Mid-box warehouses hit the sweet spot for investors – Lambert Smith Hampton
With a gradual improvement in conditions in some parts of the UK market for industrial property, and structural issues adversely affecting growth prospects elsewhere, Lambert Smith Hampton says investors are seeking to increase their exposure to the industrial sector.
Investors in industrial property have been very selective over the past 12-18 months, tending to keep away from secondary stock and secondary locations, although demand for long-let distribution units and multi-let estates in prime locations has been good. Now, the rate of reduction in capital values for industrial property is slowing; the level of income return – superior to the other main asset classes – is another reason why investors are giving greater consideration to the industrial market, Lambert Smith Hampton says.
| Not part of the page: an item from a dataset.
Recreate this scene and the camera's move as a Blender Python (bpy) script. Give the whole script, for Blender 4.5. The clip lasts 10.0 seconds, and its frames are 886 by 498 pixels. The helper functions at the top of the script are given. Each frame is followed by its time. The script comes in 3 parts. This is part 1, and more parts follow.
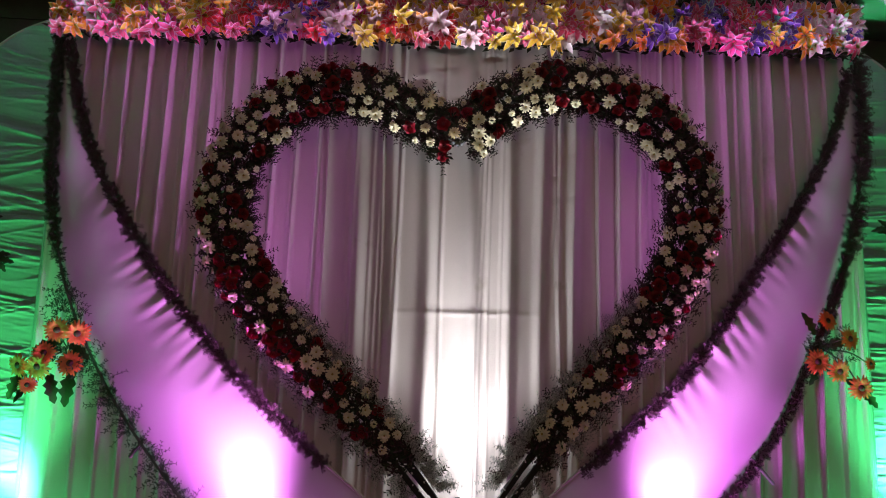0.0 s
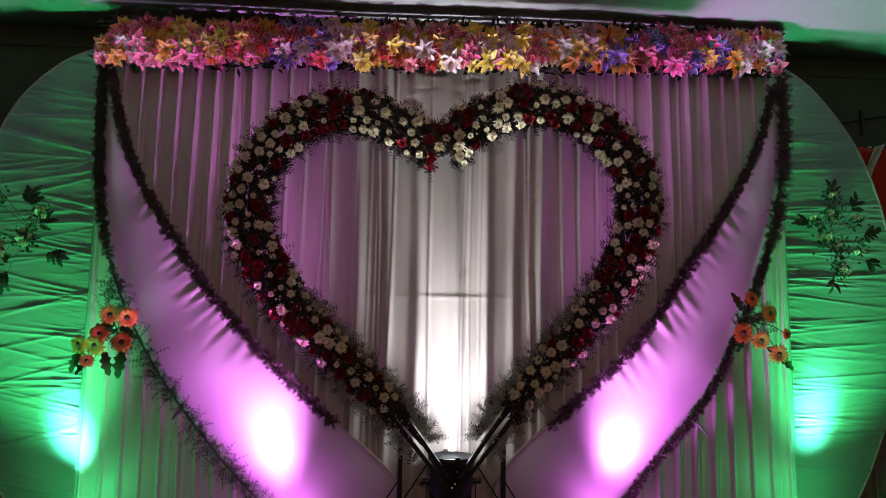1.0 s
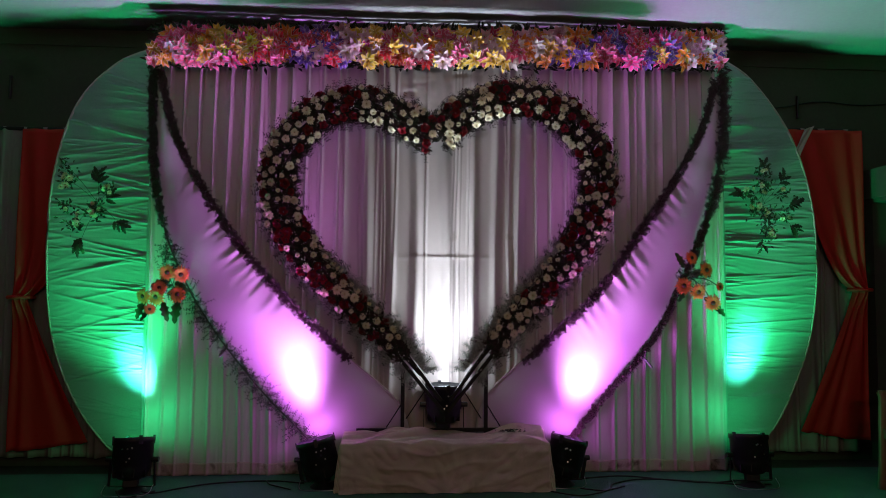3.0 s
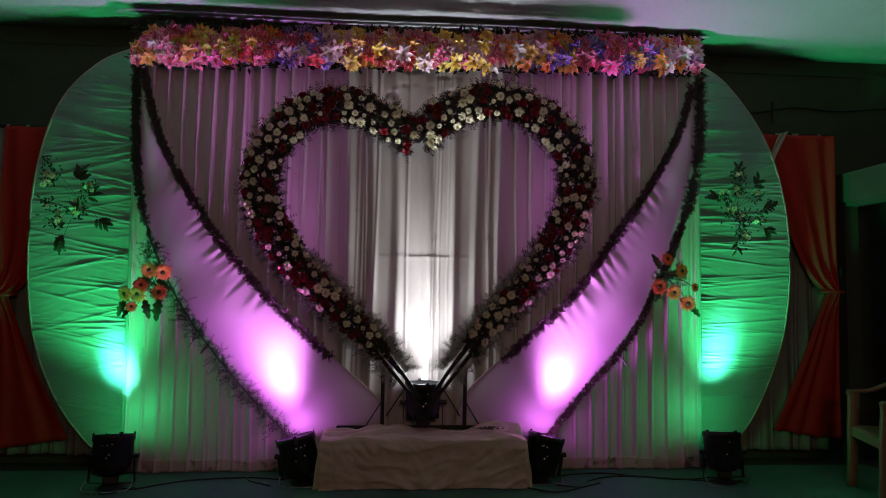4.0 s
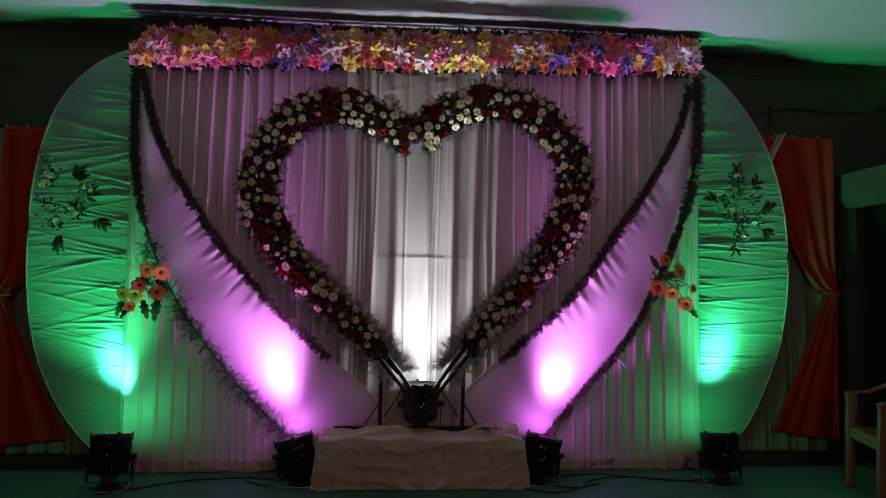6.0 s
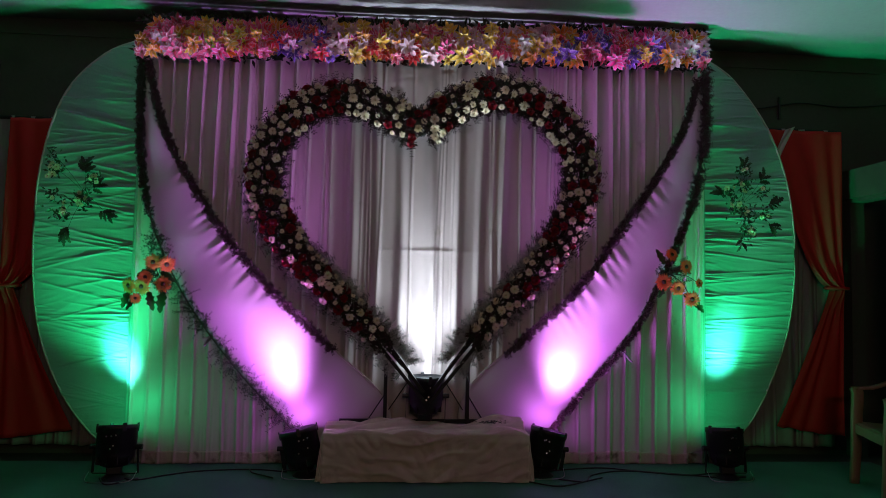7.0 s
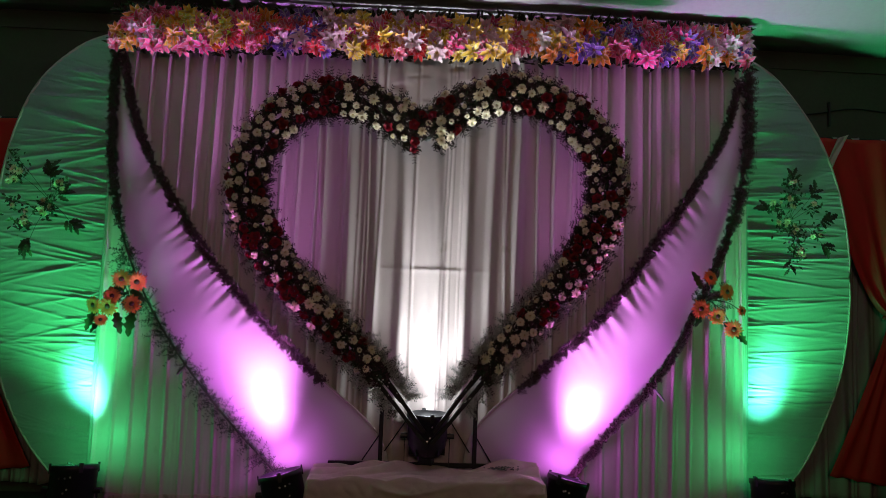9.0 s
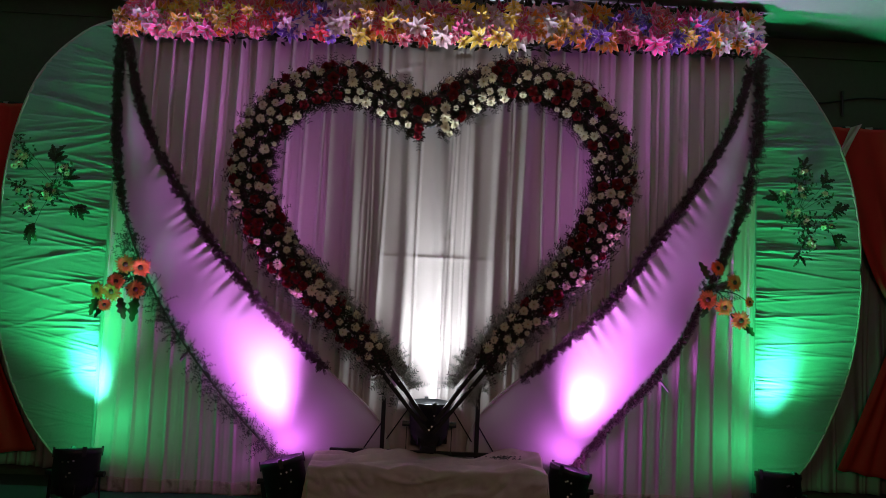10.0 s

However, take-up in the industrial market fell 25% in 2012, indicating that the decision to invest in this market is not straightforward. LSH says only 10% of available stock is Grade A, leaving occupiers with little option but to delay expansion decisions until the quality of the stock available improves. Demand for Grade A warehousing is meanwhile set to grow as the logistics and distribution market expands in line with growth in online sales channels.
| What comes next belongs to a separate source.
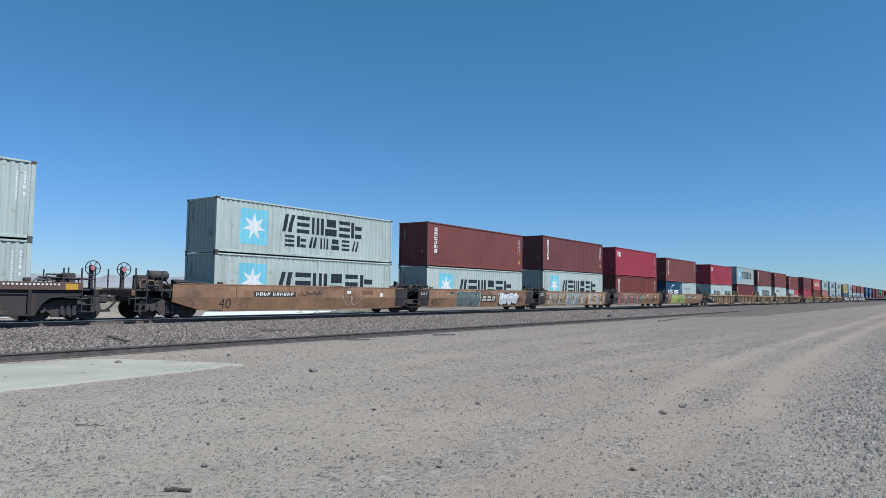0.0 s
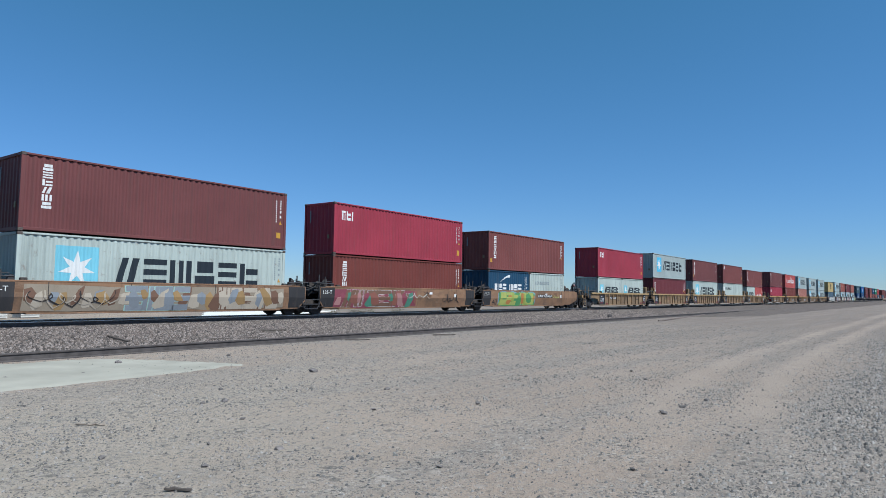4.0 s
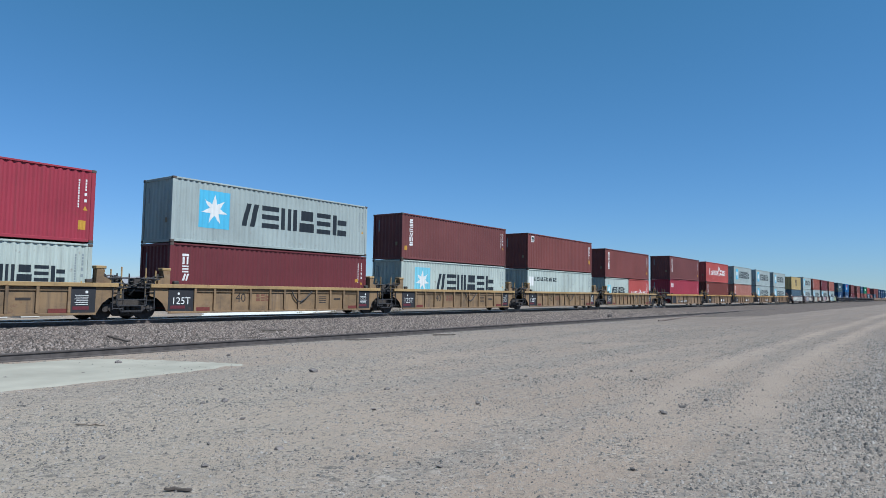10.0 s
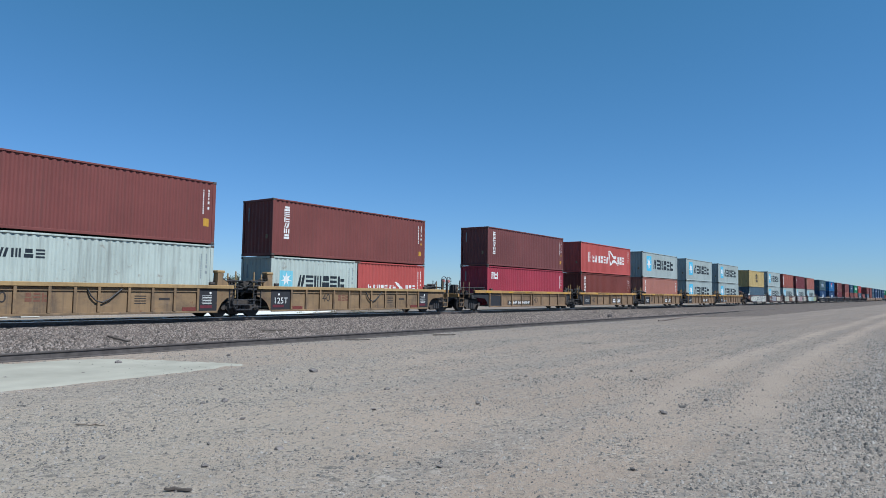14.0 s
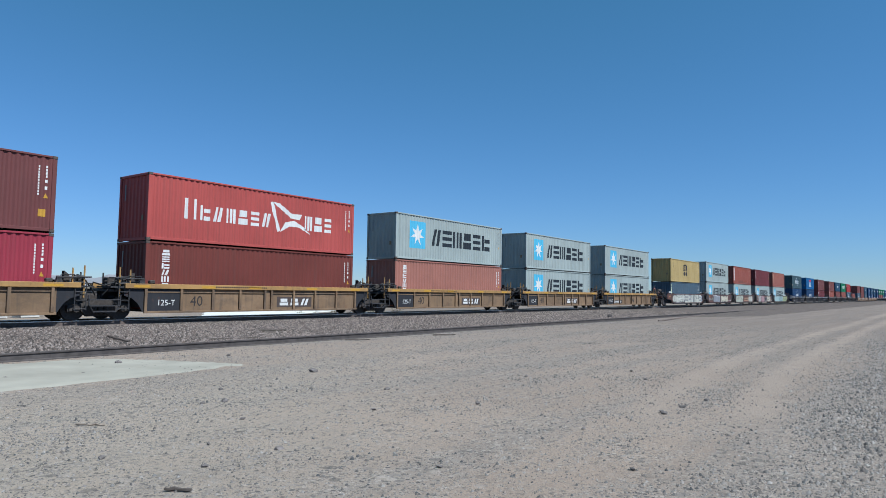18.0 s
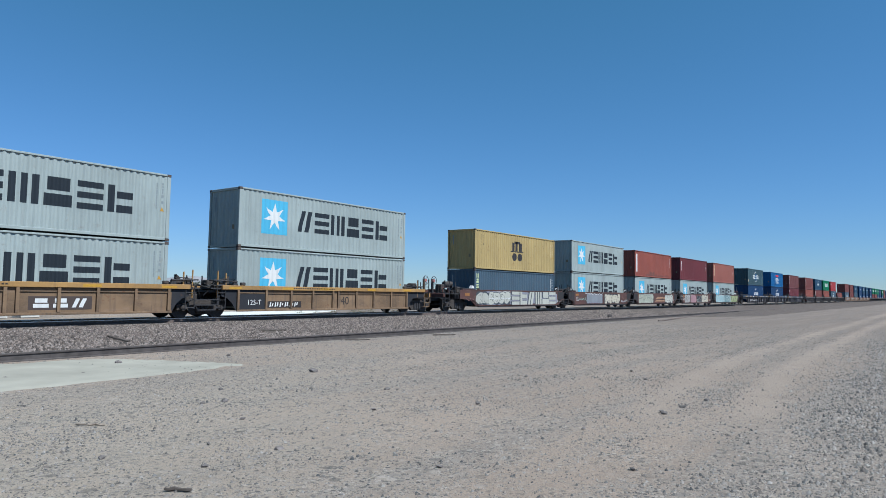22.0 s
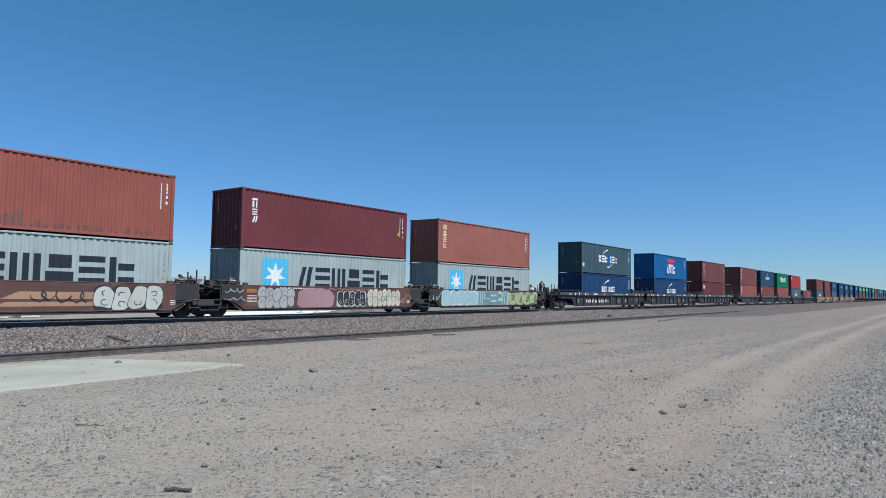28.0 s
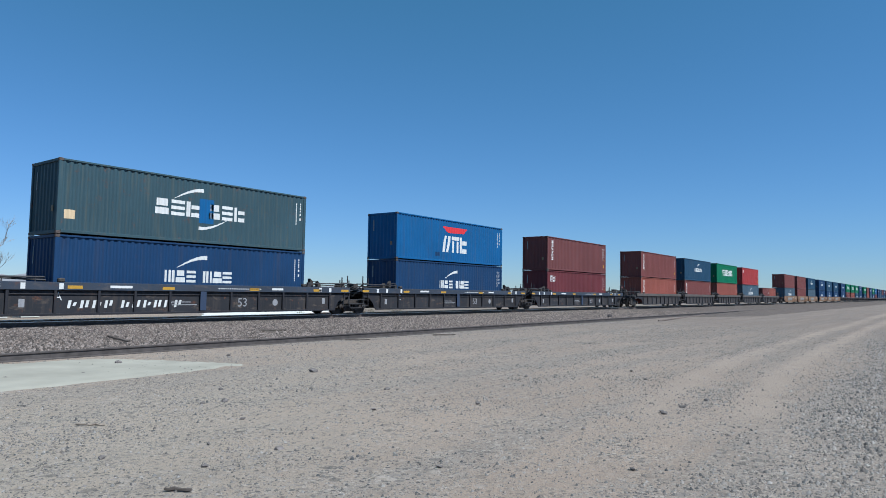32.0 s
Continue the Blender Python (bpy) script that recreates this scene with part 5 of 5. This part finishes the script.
def silt_sheet():
    """A dried puddle: a shallow sheet that thins out raggedly into the sand."""
    low, high = -5.5, 10.0
    nx, ny = 150, 96
    verts, inside = [], []
    for i in range(nx):
        x = low + (high - low) * i / (nx - 1)
        u = max(0.0, (x - 7.0) / 1.6)
        front = 11.2 + 0.09 * (x - 4.0)
        back = 15.2 - 3.5 * (max(0.0, x - 5.5) / 3.05) ** 4
        for j in range(ny):
            y = 9.4 + 6.0 * j / (ny - 1)
            d = min(y - front, back - y) + (0.12 + 0.16 * min(1.0, u)) * noise.noise((x * 1.3, y * 1.3, 5.0)) + (0.07 + 0.14 * min(1.0, u)) * noise.noise((x * 3.0, y * 5.0, 1.0))
            inside.append(d)
            verts.append((x, y, ground_height(x, y) + max(-0.05, min(0.022, d * 0.14))))
    faces = [(i * ny + j, (i + 1) * ny + j, (i + 1) * ny + j + 1, i * ny + j + 1) for i in range(nx - 1) for j in range(ny - 1)
             if max(inside[i * ny + j], inside[(i + 1) * ny + j], inside[(i + 1) * ny + j + 1], inside[i * ny + j + 1]) > -0.25]
    me = bpy.data.meshes.new("silt_patch")
    me.from_pydata(verts, [], faces)
    me.materials.append(PALE)
    me.polygons.foreach_set("use_smooth", [True] * len(faces))
    tagged(new("silt_patch", me), "smooth pale dried silt", "silt", kind="structure")


def wavy(points, amount, seed):
    rnd = random.Random(seed)
    out = []
    for k in range(len(points)):
        a, b = points[k], points[(k + 1) % len(points)]
        n = max(2, int(math.dist(a, b) / 0.35))
        for i in range(min(n, 24)):
            u = i / min(n, 24)
            out.append((a[0] + (b[0] - a[0]) * u + rnd.uniform(-amount, amount), a[1] + (b[1] - a[1]) * u + rnd.uniform(-amount, amount)))
    return out


silt_sheet()
silt("far_silt_patch", wavy([(21.8, 33.6), (29.0, 33.6), (36.0, 37.4), (32.4, 38.6), (25.6, 39.0)], 0.1, 4), 0.03, "smooth pale dried silt beyond the track", FARPALE)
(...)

LSH says the growth of e-commerce is particularly positive for the 50,000 sq ft to 100,000 sq ft size range, with demand for this mid-box warehouse type set for particularly strong growth thanks to demand from parcel delivery specialists. “Given the lack of quality warehousing stock in this segment of the market, and the pent-up demand, this ‘mid-box’ warehouse segment appears to hit the sweet spot for industrial property investment opportunities,” the firm says.